Task prompt: Omit every picture while repeating the entries exactly.

Entries with animation source code:
○ ○ ○
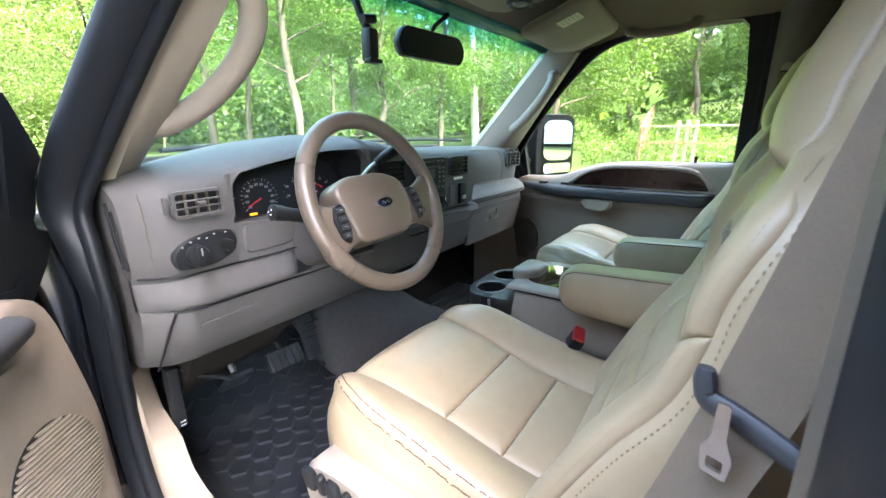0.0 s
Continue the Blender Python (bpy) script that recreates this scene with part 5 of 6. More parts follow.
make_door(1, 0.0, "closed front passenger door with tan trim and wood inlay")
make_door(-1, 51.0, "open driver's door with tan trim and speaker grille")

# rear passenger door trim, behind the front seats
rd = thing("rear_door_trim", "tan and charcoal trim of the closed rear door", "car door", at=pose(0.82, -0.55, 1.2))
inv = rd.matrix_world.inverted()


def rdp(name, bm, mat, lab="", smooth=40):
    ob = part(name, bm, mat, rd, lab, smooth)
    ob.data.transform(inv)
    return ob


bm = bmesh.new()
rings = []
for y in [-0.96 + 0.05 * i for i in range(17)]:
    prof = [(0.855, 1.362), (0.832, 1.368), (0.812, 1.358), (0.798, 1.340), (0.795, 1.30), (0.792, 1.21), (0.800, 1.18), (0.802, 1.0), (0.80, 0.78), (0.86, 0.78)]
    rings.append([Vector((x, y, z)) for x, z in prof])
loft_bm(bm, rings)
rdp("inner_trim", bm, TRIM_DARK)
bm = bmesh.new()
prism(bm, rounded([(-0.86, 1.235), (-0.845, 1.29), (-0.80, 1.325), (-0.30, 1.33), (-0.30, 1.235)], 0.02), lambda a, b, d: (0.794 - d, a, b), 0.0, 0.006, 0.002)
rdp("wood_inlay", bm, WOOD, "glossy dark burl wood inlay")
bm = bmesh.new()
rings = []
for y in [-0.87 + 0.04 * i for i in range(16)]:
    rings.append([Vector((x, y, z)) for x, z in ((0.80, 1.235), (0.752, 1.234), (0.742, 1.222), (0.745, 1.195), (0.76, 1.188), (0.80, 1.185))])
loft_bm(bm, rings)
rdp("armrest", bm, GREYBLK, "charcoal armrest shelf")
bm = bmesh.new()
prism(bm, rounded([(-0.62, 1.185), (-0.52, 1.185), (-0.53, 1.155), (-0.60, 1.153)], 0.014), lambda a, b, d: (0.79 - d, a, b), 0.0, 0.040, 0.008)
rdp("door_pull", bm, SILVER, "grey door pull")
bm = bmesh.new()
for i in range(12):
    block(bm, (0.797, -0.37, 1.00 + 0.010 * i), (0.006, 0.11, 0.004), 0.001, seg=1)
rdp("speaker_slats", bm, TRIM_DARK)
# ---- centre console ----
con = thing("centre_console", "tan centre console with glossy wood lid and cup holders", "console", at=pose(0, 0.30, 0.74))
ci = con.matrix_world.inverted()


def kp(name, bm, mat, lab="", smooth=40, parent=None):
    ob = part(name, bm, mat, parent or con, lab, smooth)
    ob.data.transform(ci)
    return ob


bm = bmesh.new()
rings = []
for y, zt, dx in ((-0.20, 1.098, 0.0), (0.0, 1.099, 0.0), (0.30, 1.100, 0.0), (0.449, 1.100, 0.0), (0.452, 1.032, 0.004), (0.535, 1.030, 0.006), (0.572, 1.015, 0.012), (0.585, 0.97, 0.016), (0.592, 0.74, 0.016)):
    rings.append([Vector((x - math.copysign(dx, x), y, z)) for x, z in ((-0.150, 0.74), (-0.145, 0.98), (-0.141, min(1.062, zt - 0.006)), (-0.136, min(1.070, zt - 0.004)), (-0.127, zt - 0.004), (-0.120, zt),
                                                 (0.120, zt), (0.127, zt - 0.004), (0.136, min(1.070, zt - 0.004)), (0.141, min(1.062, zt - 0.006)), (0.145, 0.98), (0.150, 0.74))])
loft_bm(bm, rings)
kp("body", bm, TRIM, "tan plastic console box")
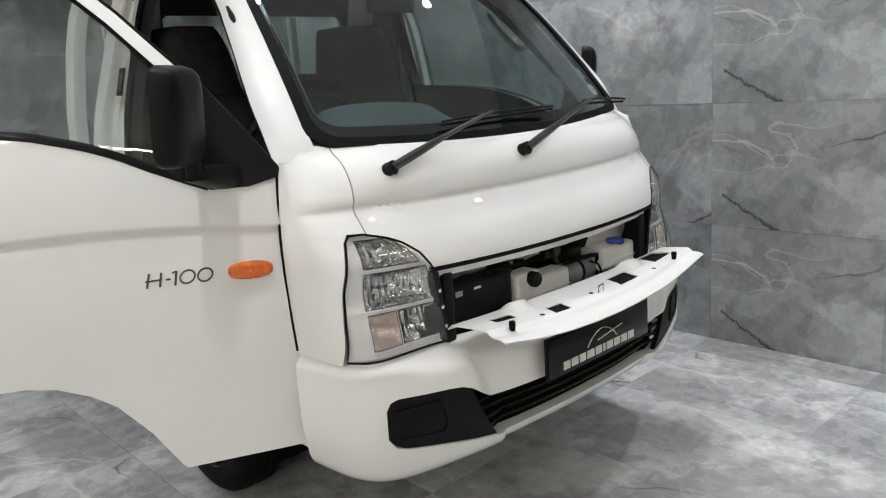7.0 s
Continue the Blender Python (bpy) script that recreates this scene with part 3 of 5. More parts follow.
○ ○ ○
Solution for this task:
0.0 s
Continue the Blender Python (bpy) script that recreates this scene with part 5 of 6. More parts follow.
make_door(1, 0.0, "closed front passenger door with tan trim and wood inlay")
make_door(-1, 51.0, "open driver's door with tan trim and speaker grille")

# rear passenger door trim, behind the front seats
rd = thing("rear_door_trim", "tan and charcoal trim of the closed rear door", "car door", at=pose(0.82, -0.55, 1.2))
inv = rd.matrix_world.inverted()


def rdp(name, bm, mat, lab="", smooth=40):
    ob = part(name, bm, mat, rd, lab, smooth)
    ob.data.transform(inv)
    return ob


bm = bmesh.new()
rings = []
for y in [-0.96 + 0.05 * i for i in range(17)]:
    prof = [(0.855, 1.362), (0.832, 1.368), (0.812, 1.358), (0.798, 1.340), (0.795, 1.30), (0.792, 1.21), (0.800, 1.18), (0.802, 1.0), (0.80, 0.78), (0.86, 0.78)]
    rings.append([Vector((x, y, z)) for x, z in prof])
loft_bm(bm, rings)
rdp("inner_trim", bm, TRIM_DARK)
bm = bmesh.new()
prism(bm, rounded([(-0.86, 1.235), (-0.845, 1.29), (-0.80, 1.325), (-0.30, 1.33), (-0.30, 1.235)], 0.02), lambda a, b, d: (0.794 - d, a, b), 0.0, 0.006, 0.002)
rdp("wood_inlay", bm, WOOD, "glossy dark burl wood inlay")
bm = bmesh.new()
rings = []
for y in [-0.87 + 0.04 * i for i in range(16)]:
    rings.append([Vector((x, y, z)) for x, z in ((0.80, 1.235), (0.752, 1.234), (0.742, 1.222), (0.745, 1.195), (0.76, 1.188), (0.80, 1.185))])
loft_bm(bm, rings)
rdp("armrest", bm, GREYBLK, "charcoal armrest shelf")
bm = bmesh.new()
prism(bm, rounded([(-0.62, 1.185), (-0.52, 1.185), (-0.53, 1.155), (-0.60, 1.153)], 0.014), lambda a, b, d: (0.79 - d, a, b), 0.0, 0.040, 0.008)
rdp("door_pull", bm, SILVER, "grey door pull")
bm = bmesh.new()
for i in range(12):
    block(bm, (0.797, -0.37, 1.00 + 0.010 * i), (0.006, 0.11, 0.004), 0.001, seg=1)
rdp("speaker_slats", bm, TRIM_DARK)
# ---- centre console ----
con = thing("centre_console", "tan centre console with glossy wood lid and cup holders", "console", at=pose(0, 0.30, 0.74))
ci = con.matrix_world.inverted()


def kp(name, bm, mat, lab="", smooth=40, parent=None):
    ob = part(name, bm, mat, parent or con, lab, smooth)
    ob.data.transform(ci)
    return ob


bm = bmesh.new()
rings = []
for y, zt, dx in ((-0.20, 1.098, 0.0), (0.0, 1.099, 0.0), (0.30, 1.100, 0.0), (0.449, 1.100, 0.0), (0.452, 1.032, 0.004), (0.535, 1.030, 0.006), (0.572, 1.015, 0.012), (0.585, 0.97, 0.016), (0.592, 0.74, 0.016)):
    rings.append([Vector((x - math.copysign(dx, x), y, z)) for x, z in ((-0.150, 0.74), (-0.145, 0.98), (-0.141, min(1.062, zt - 0.006)), (-0.136, min(1.070, zt - 0.004)), (-0.127, zt - 0.004), (-0.120, zt),
                                                 (0.120, zt), (0.127, zt - 0.004), (0.136, min(1.070, zt - 0.004)), (0.141, min(1.062, zt - 0.006)), (0.145, 0.98), (0.150, 0.74))])
loft_bm(bm, rings)
kp("body", bm, TRIM, "tan plastic console box")
7.0 s
Continue the Blender Python (bpy) script that recreates this scene with part 3 of 5. More parts follow.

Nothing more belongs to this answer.